Thursday, April 8, 2010

Ode to Odessa

Unfortunately I didn’t get much more sleep and we rolled into Odessa fairly early in the AM.  I was tired, disoriented, hungry, and this combination is never good in decision-making situations.  I ended up talking to an old woman offering rooms.  I asked where.  She said, “Just behind the station.”  A 30 minute tram ride, and a 10 minute walk down a dirt road later, we were halfway to Kiev and very much out of the centre.  I was to stay in a house owned by a woman named Nadezhda (which means ‘Hope’ in Russian), a great ogress of a woman, billowy and dolled up in pink lipstick and a hairstyle and colour that reflected the chic and cosmopolitan nature of the Odessa populace in the late 70s—early 80s.  Evidently the woman at the station played agent to people like Nadezhda (Naddie, as I like to remember her as) and collected a small fee.  

Naddie was by no means a warm and welcoming hostess, and I was not totally pleased with the location, but was at the point where I did not have a great deal of choice.  Not feeling totally comfortable staying there for any amount of time, but also realising that being tired was no excuse or being grumpy, I went out to take in all that Odessa had to offer, which involved falling asleep on a cement dock several kilometers south of Odessa proper.

I bounced around from café to café in Odessa's bohemian quater and one customer could tell I was an English speaker.  As it turned out he had lived in Kitimat working on the oil pipeline, or oil terminal, or a boat that regularly called at Kitimat and carried oil.  His name was Alexei and he invited me to his house for a barbecue the next day, and even offered to put me up for the night.  This was a nice alternative to the outskirts of Odessa with Naddie and her pony-sized angry dog.  So I kicked around the city, bought some vintage postcards, went to the famed Potemkin Steps and looked for the nearest baby carriage to push down them, and ate a nice dinner at a Georgian restaurant that involved an awkward toilet-not-working situation and three women barging in on me in the bathroom.  Lots of fun. 

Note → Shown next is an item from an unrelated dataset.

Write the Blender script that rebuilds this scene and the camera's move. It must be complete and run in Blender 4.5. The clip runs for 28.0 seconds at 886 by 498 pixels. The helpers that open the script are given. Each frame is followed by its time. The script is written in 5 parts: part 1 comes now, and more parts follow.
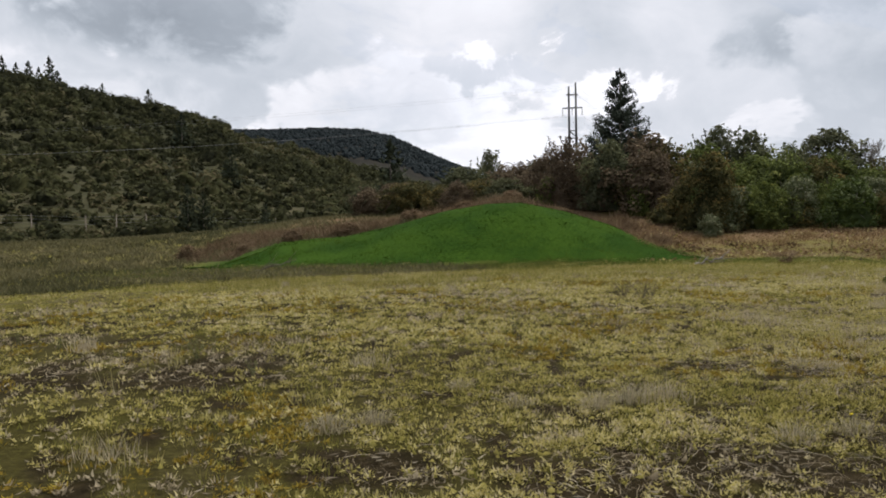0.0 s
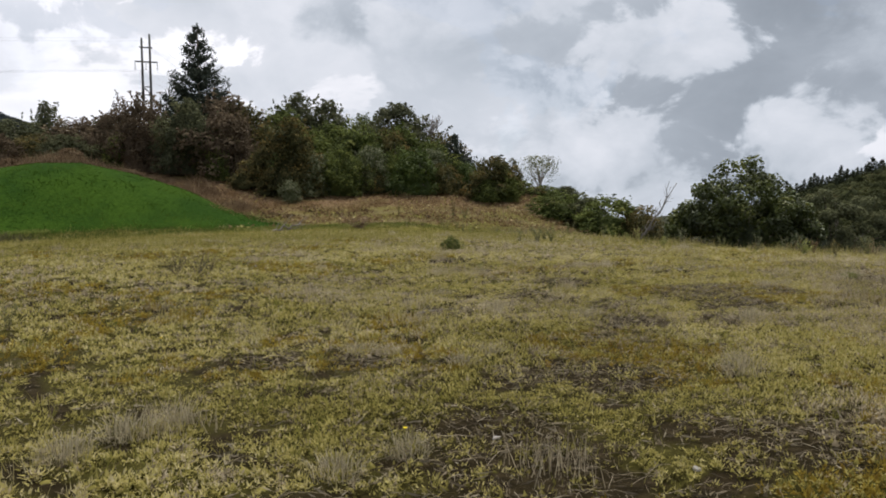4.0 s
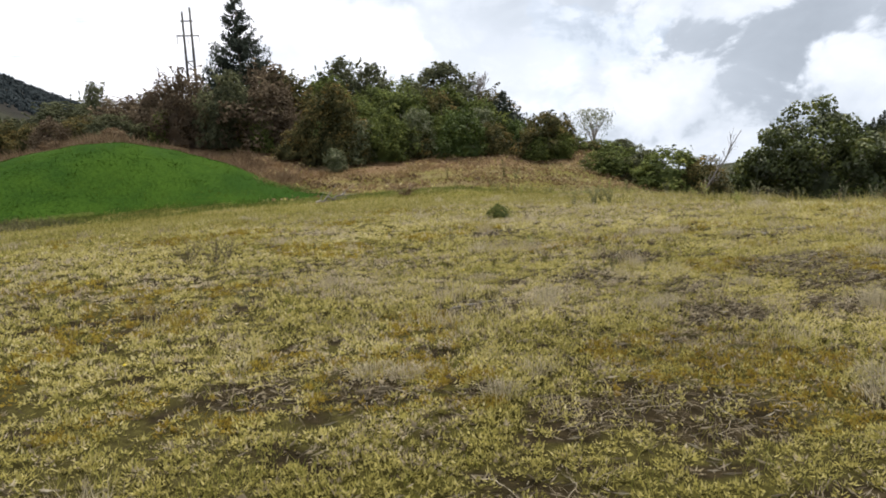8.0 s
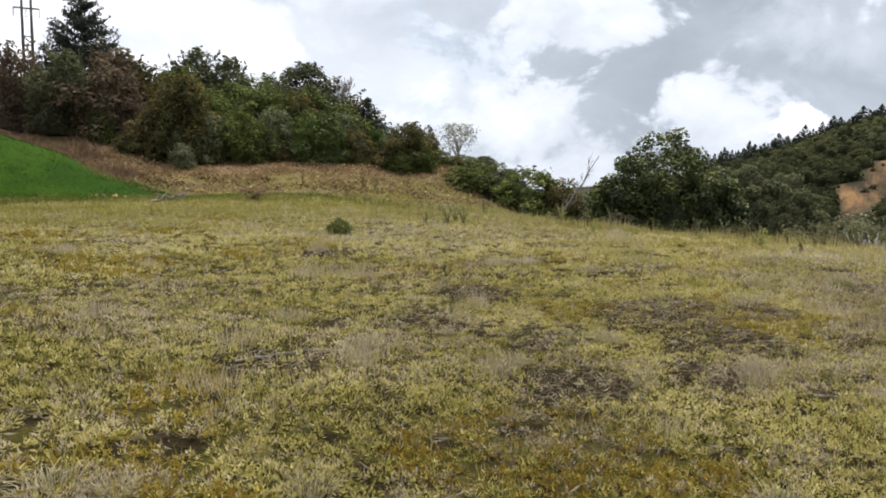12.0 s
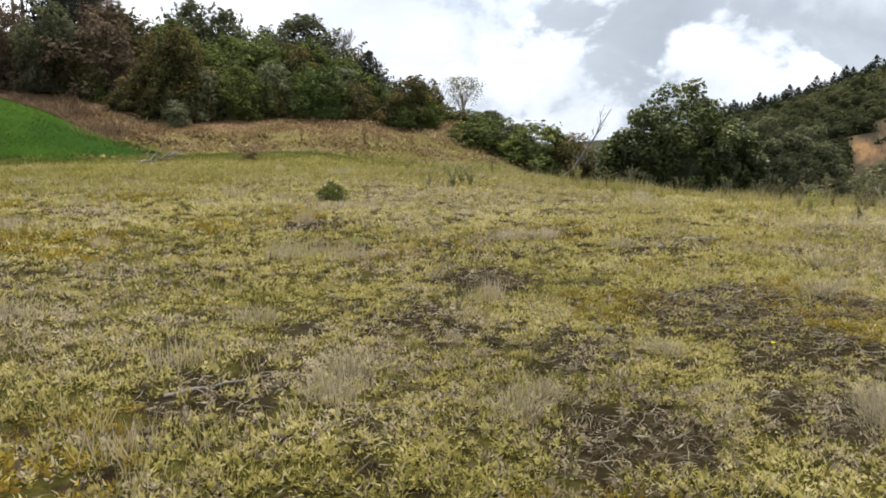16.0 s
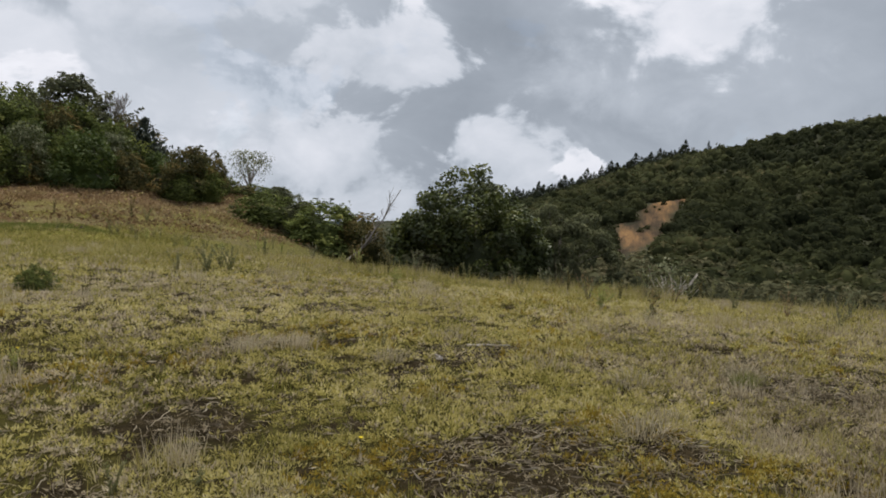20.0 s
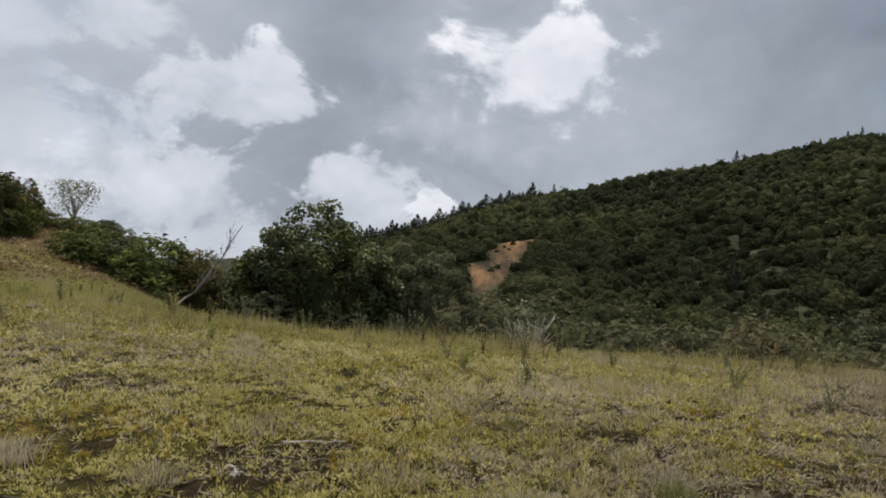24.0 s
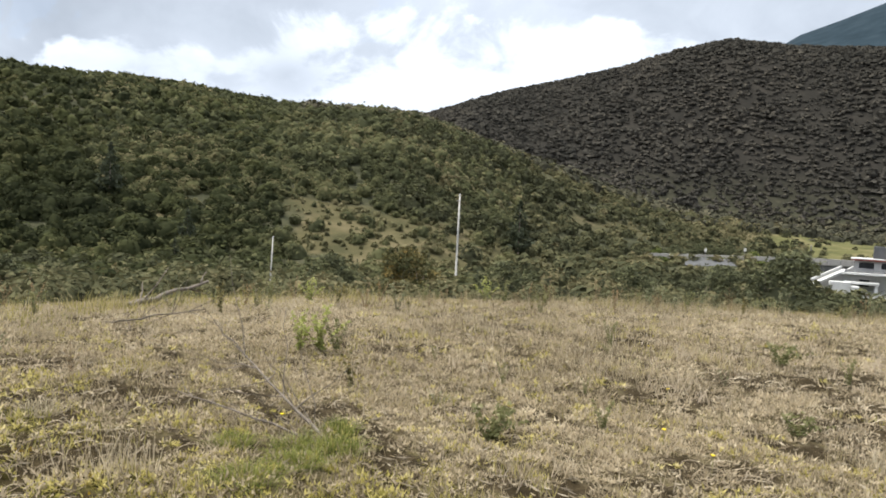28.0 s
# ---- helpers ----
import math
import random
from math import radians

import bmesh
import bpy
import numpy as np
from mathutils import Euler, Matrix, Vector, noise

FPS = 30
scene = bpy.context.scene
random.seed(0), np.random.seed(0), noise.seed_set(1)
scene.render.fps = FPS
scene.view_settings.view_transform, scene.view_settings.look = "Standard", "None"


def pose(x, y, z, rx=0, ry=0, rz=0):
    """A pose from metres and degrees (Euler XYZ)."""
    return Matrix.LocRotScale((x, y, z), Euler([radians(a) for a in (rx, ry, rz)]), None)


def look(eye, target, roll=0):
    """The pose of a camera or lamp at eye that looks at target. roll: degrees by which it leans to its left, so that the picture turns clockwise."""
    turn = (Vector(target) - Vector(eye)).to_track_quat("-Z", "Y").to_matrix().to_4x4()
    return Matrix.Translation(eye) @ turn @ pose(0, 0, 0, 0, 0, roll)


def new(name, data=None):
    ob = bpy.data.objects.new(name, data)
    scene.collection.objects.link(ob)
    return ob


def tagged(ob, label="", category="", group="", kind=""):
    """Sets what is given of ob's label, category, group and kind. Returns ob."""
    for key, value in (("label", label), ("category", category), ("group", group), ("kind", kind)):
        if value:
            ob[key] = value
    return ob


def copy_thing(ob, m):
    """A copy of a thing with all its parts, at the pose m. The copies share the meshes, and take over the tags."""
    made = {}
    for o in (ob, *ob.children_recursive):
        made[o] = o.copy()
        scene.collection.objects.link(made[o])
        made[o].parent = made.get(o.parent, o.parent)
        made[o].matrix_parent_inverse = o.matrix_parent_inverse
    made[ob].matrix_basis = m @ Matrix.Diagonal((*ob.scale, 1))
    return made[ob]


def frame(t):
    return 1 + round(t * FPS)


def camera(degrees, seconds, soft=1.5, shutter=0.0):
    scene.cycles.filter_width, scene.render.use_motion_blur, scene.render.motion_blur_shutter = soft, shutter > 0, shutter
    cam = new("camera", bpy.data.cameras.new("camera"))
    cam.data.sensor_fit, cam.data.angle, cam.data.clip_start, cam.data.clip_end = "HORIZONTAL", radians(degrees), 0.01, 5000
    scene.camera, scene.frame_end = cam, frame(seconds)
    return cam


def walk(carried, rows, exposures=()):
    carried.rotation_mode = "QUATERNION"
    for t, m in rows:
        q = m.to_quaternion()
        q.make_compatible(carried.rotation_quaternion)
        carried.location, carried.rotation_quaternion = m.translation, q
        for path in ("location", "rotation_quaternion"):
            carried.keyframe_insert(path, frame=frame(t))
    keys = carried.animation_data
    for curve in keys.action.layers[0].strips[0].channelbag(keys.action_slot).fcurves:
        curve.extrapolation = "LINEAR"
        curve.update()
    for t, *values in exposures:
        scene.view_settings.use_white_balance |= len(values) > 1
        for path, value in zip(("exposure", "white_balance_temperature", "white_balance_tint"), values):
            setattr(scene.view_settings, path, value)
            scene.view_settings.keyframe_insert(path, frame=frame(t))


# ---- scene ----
# ---------------------------------------------------------------- camera
cam = camera(59.155, 28.0, soft=1.8)
EXPOSURES = [(0.0, 0.26), (1.0, 0.02), (2.0, 0.20), (3.0, 0.10), (4.0, 0.26), (7.0, 0.8), (8.0, 0.8), (9.0, 0.57), (10.0, 0.48), (11.0, 0.72), (12.0, 0.75), (15.0, 0.85), (17.0, 0.93), (19.0, 0.93), (19.6, 0.25), (22.0, 0.15), (25.0, 0.24), (26.0, 0.9), (27.0, 1.2), (28.0, 1.28)]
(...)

It was just as well too.  I returned just after 9pm and boy did Naddie let me have it.  It was past my curfew and she was not pleased.  She was also not pleased with my inability to speak perfect Russian (or Russian at all, really.  I was not very good at this stage in my trip, and I get progressively worse—possibly on purpose—when dealing with people I don’t like).   She had soup ready for me, which was nice, but was not happy I had let it go cold.  The next day, I collected myself and said goodbye to the fair Nadezhda for the last time—until I saw her again when I was waiting for the tram.  But since then we haven’t bumped into each other.  

I found Alexei’s home and met his family.  He was Ukrainian and his wife was from Volga German descent.  The grandmother lived with them and while she looked as Ukrainian as can be, she still spoke German.  We had a barbecue and Alexei told me about life in the Ukrainian army, which involved times in which he had to crawl through mud, eat worms, and drink urine.  This, coupled with the memory of an article in National Geographic I read about Ukraine in the mid 90s that had pictures of Ukrainians lifting weights by means of a makeshift gym constructed from dismantled Soviet tanks has led me to conclude that if push had ever come to shove, we would have lost the Cold War big time.